▶ [Exercise requirements]
Copy verbatim the block of lines in the entries below whose first line contains "# ---- helpers" and whose last line contains "made[o].matrix_parent_inverse = o.matrix_parent_inverse". Leave out all other lines.

═══ Data supplied

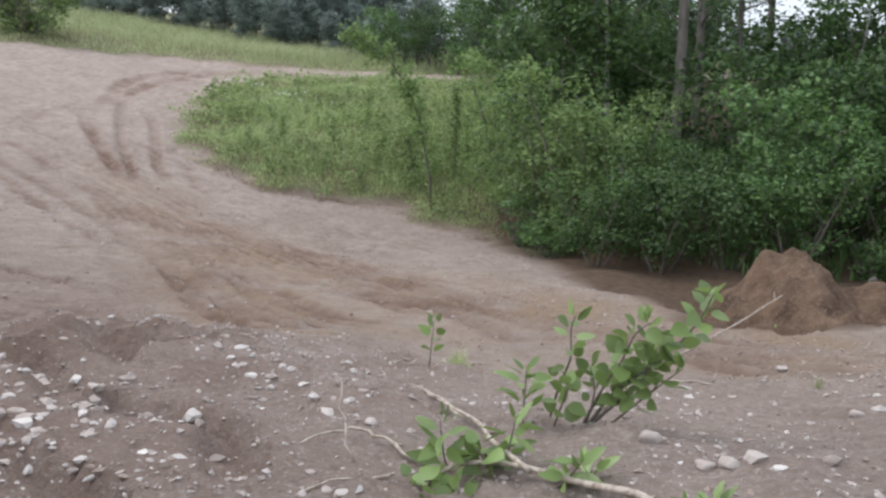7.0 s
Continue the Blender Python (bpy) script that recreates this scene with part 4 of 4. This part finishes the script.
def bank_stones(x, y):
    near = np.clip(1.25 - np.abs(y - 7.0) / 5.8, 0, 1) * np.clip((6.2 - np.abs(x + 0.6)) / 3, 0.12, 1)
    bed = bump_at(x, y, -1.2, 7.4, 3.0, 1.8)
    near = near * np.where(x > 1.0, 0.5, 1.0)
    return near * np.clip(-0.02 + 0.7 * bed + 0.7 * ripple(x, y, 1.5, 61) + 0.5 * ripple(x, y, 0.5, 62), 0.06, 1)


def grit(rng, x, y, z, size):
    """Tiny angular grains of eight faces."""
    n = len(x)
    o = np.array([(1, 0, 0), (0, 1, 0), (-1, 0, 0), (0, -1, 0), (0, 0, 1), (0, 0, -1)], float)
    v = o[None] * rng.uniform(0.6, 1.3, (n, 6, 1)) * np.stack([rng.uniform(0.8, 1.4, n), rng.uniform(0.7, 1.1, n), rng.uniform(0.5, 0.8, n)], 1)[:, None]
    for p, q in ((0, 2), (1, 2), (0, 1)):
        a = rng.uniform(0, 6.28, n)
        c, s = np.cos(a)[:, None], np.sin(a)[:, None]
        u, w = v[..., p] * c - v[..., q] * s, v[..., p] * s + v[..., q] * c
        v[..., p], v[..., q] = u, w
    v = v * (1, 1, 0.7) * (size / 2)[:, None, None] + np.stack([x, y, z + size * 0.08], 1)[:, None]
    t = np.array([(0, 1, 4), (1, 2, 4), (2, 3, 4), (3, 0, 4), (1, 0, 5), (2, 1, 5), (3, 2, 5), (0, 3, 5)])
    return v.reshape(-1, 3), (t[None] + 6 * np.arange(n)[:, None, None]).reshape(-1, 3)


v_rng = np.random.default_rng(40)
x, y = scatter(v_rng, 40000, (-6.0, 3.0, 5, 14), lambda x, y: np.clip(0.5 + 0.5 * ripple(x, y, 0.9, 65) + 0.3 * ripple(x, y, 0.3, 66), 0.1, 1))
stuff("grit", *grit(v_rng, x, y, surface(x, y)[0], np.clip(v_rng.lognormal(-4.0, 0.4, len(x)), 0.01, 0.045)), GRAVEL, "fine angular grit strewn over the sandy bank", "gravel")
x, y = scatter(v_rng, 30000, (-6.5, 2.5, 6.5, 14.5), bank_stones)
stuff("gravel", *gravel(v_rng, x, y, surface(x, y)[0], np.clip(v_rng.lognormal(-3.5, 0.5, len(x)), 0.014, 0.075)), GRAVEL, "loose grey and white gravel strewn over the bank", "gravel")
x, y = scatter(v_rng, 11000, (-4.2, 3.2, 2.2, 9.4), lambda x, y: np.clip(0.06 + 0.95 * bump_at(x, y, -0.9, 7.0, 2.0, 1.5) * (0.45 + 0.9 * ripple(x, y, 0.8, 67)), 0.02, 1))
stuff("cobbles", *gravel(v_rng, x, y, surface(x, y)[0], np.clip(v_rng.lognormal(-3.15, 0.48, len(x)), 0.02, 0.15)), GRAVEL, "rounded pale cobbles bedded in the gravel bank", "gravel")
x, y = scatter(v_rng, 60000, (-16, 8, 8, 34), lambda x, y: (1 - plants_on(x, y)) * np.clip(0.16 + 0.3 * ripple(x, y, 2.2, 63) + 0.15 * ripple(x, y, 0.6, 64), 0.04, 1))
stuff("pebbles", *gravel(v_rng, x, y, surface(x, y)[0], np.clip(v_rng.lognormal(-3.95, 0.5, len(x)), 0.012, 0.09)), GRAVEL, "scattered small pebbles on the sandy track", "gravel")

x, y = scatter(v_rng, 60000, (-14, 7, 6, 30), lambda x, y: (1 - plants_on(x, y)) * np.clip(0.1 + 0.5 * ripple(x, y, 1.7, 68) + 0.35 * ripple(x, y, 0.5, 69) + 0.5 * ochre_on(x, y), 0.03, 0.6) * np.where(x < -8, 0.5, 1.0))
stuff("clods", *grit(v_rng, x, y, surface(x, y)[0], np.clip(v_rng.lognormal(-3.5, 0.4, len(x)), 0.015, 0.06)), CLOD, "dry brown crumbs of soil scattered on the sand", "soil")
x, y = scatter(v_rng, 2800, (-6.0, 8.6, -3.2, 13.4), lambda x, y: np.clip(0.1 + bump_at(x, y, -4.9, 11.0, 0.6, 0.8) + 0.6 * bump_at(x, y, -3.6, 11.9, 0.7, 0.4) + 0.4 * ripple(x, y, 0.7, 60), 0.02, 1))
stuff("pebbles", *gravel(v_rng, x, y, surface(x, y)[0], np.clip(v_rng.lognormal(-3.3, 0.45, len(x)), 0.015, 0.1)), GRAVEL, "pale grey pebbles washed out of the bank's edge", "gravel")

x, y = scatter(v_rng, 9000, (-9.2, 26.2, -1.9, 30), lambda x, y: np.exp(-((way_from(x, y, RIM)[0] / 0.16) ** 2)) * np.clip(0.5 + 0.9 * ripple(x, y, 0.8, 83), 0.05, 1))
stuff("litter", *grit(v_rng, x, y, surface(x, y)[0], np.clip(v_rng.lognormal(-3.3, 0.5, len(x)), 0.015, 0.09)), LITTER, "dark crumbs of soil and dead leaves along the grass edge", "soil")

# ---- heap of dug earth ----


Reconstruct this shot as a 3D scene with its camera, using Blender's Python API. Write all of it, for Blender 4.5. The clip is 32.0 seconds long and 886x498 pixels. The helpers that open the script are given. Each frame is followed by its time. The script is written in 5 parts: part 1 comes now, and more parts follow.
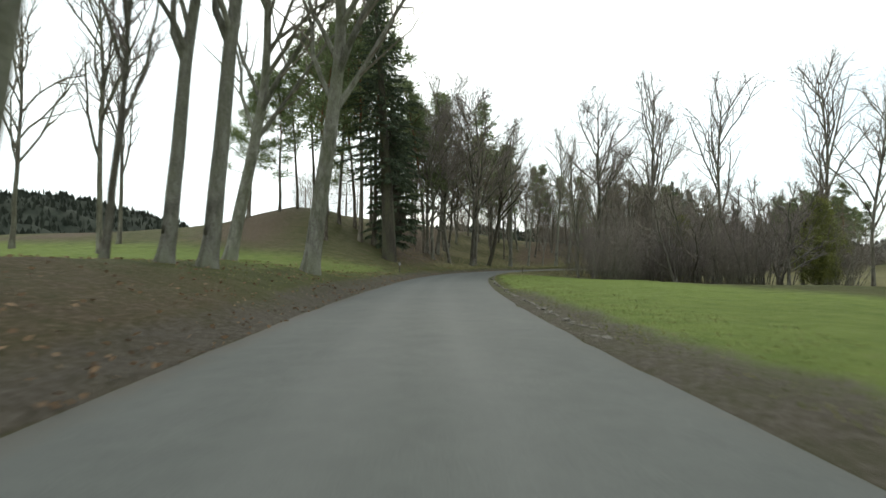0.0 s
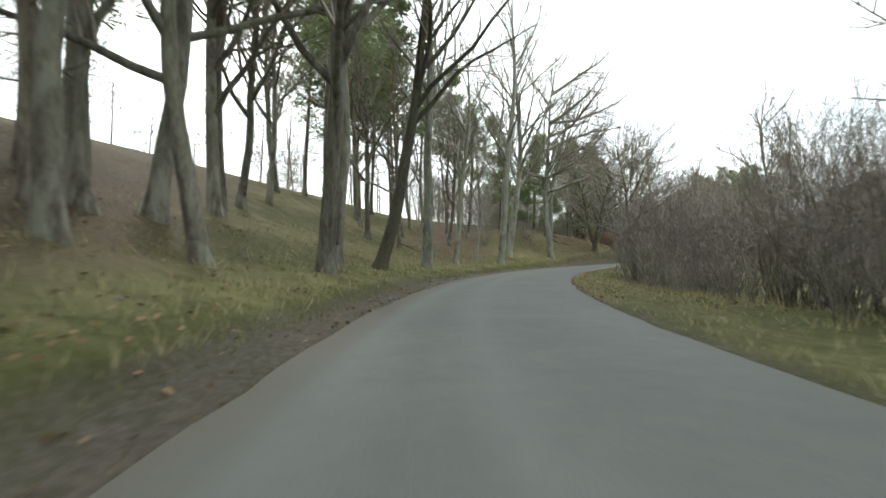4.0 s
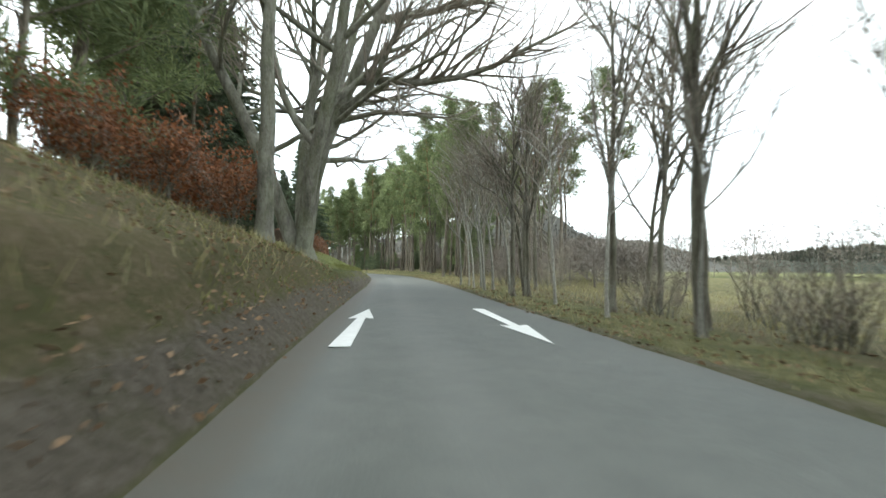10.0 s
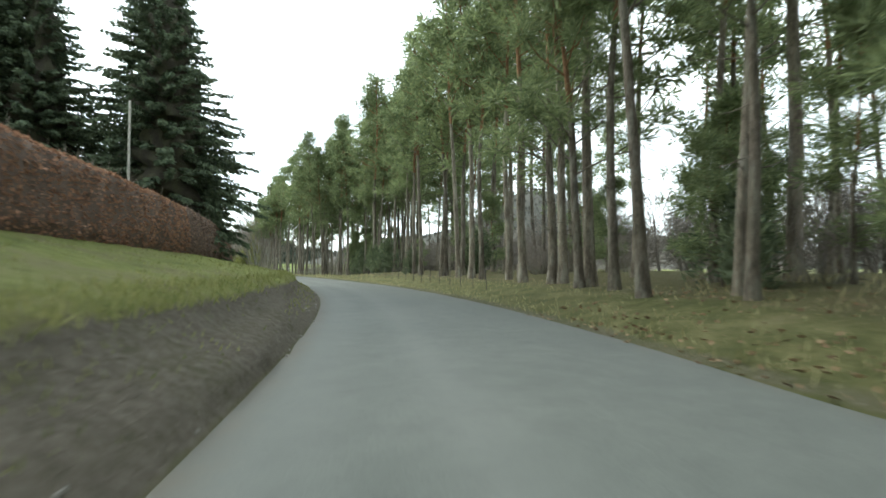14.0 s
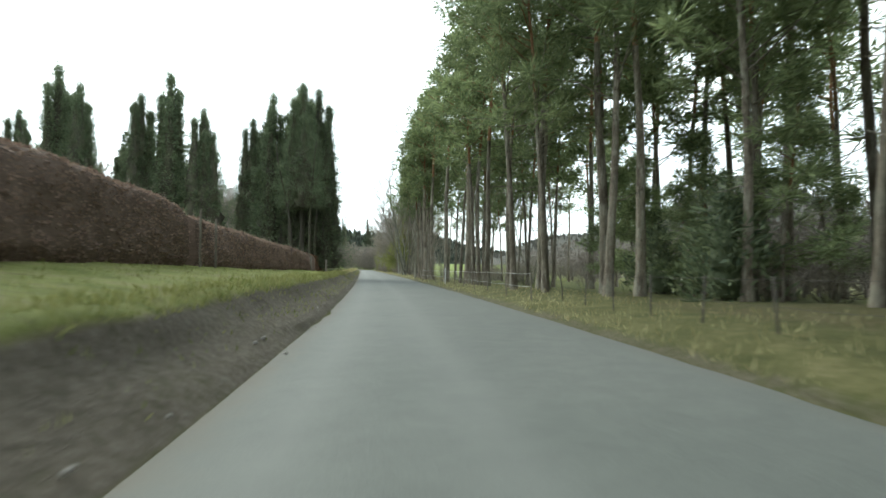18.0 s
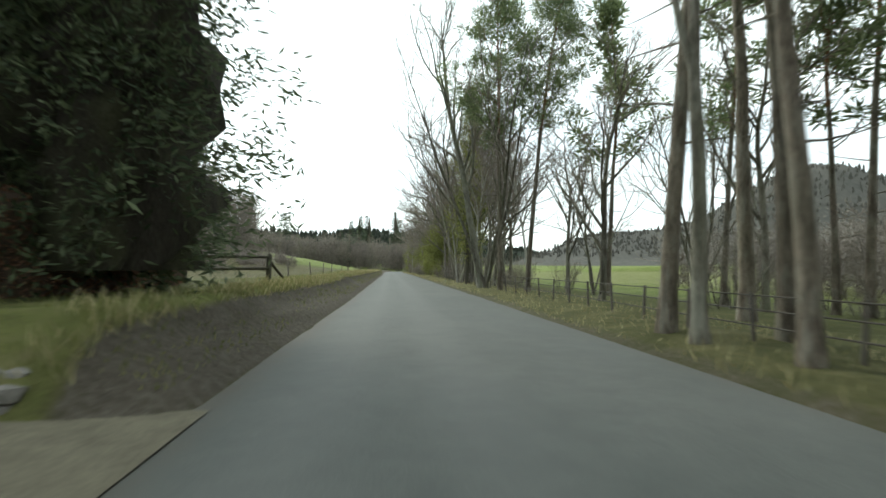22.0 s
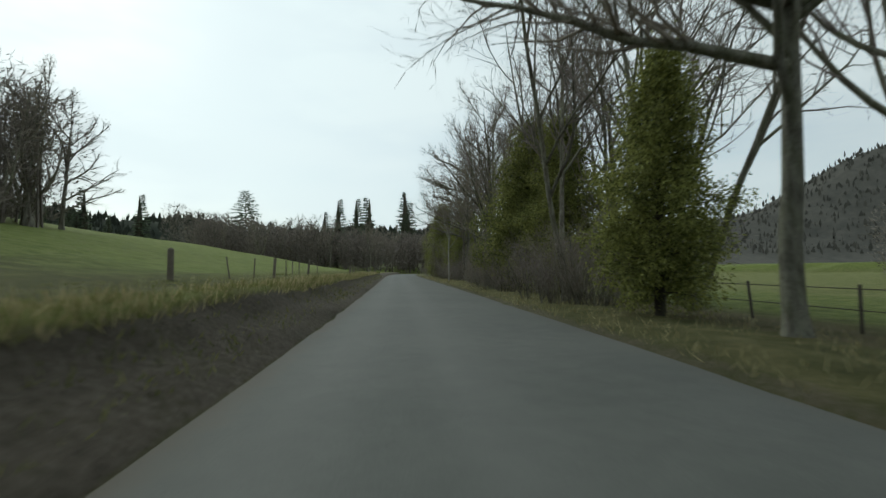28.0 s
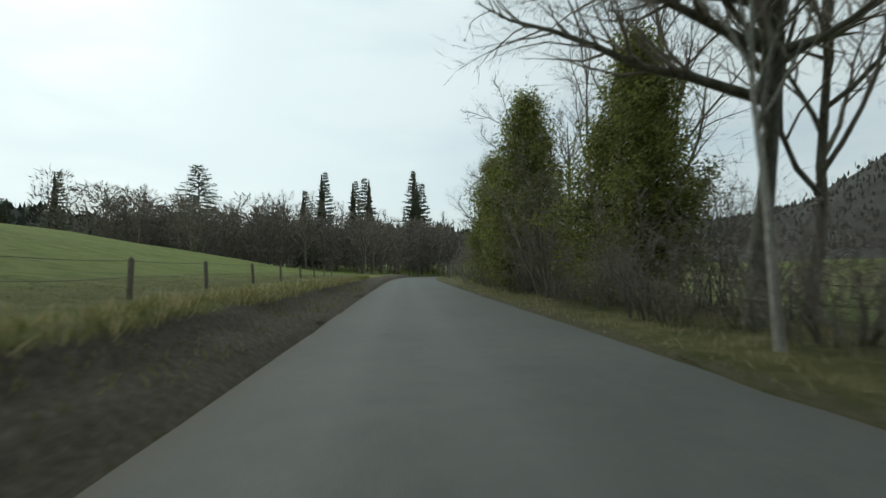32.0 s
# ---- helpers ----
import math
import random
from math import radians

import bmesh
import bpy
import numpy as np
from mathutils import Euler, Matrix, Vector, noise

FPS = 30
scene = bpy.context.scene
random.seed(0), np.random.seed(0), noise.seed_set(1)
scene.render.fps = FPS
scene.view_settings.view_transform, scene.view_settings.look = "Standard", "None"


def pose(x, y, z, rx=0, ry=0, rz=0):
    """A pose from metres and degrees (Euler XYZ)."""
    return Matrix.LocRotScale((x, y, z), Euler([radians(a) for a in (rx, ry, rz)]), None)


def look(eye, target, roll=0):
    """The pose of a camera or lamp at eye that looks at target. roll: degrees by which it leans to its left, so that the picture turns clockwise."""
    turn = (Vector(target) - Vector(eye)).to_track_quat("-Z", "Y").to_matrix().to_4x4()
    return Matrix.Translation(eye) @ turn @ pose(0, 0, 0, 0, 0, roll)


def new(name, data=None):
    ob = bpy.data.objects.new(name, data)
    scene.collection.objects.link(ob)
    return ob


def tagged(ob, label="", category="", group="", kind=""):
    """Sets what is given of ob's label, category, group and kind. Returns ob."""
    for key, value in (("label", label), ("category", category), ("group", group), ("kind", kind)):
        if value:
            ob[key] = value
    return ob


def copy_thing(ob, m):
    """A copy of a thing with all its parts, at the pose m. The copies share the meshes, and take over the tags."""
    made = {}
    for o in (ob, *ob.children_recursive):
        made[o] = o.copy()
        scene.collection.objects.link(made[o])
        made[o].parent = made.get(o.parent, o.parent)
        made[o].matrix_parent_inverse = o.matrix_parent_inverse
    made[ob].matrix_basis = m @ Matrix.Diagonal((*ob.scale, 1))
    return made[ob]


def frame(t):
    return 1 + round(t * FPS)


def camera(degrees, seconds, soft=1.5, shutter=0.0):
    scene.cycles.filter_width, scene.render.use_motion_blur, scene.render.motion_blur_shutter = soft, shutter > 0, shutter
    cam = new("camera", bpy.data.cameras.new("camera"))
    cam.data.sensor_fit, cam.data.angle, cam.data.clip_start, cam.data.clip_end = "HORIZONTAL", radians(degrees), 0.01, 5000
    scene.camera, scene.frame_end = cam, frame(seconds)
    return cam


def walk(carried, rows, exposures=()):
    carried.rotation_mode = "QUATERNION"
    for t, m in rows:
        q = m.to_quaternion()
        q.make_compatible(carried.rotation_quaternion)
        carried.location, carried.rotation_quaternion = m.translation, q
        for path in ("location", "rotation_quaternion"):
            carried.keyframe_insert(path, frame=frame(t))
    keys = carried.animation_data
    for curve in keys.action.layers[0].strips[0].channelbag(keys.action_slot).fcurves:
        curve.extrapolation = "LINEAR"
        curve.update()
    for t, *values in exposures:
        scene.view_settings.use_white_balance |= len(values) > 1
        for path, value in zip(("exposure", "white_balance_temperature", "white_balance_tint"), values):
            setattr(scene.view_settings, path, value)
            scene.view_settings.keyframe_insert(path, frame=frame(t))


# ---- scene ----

══════

▶ [Reply to the exercise]
# ---- helpers ----
import math
import random
from math import radians

import bmesh
import bpy
import numpy as np
from mathutils import Euler, Matrix, Vector, noise

FPS = 30
scene = bpy.context.scene
random.seed(0), np.random.seed(0), noise.seed_set(1)
scene.render.fps = FPS
scene.view_settings.view_transform, scene.view_settings.look = "Standard", "None"


def pose(x, y, z, rx=0, ry=0, rz=0):
    """A pose from metres and degrees (Euler XYZ)."""
    return Matrix.LocRotScale((x, y, z), Euler([radians(a) for a in (rx, ry, rz)]), None)


def look(eye, target, roll=0):
    """The pose of a camera or lamp at eye that looks at target. roll: degrees by which it leans to its left, so that the picture turns clockwise."""
    turn = (Vector(target) - Vector(eye)).to_track_quat("-Z", "Y").to_matrix().to_4x4()
    return Matrix.Translation(eye) @ turn @ pose(0, 0, 0, 0, 0, roll)


def new(name, data=None):
    ob = bpy.data.objects.new(name, data)
    scene.collection.objects.link(ob)
    return ob


def tagged(ob, label="", category="", group="", kind=""):
    """Sets what is given of ob's label, category, group and kind. Returns ob."""
    for key, value in (("label", label), ("category", category), ("group", group), ("kind", kind)):
        if value:
            ob[key] = value
    return ob


def copy_thing(ob, m):
    """A copy of a thing with all its parts, at the pose m. The copies share the meshes, and take over the tags."""
    made = {}
    for o in (ob, *ob.children_recursive):
        made[o] = o.copy()
        scene.collection.objects.link(made[o])
        made[o].parent = made.get(o.parent, o.parent)
        made[o].matrix_parent_inverse = o.matrix_parent_inverse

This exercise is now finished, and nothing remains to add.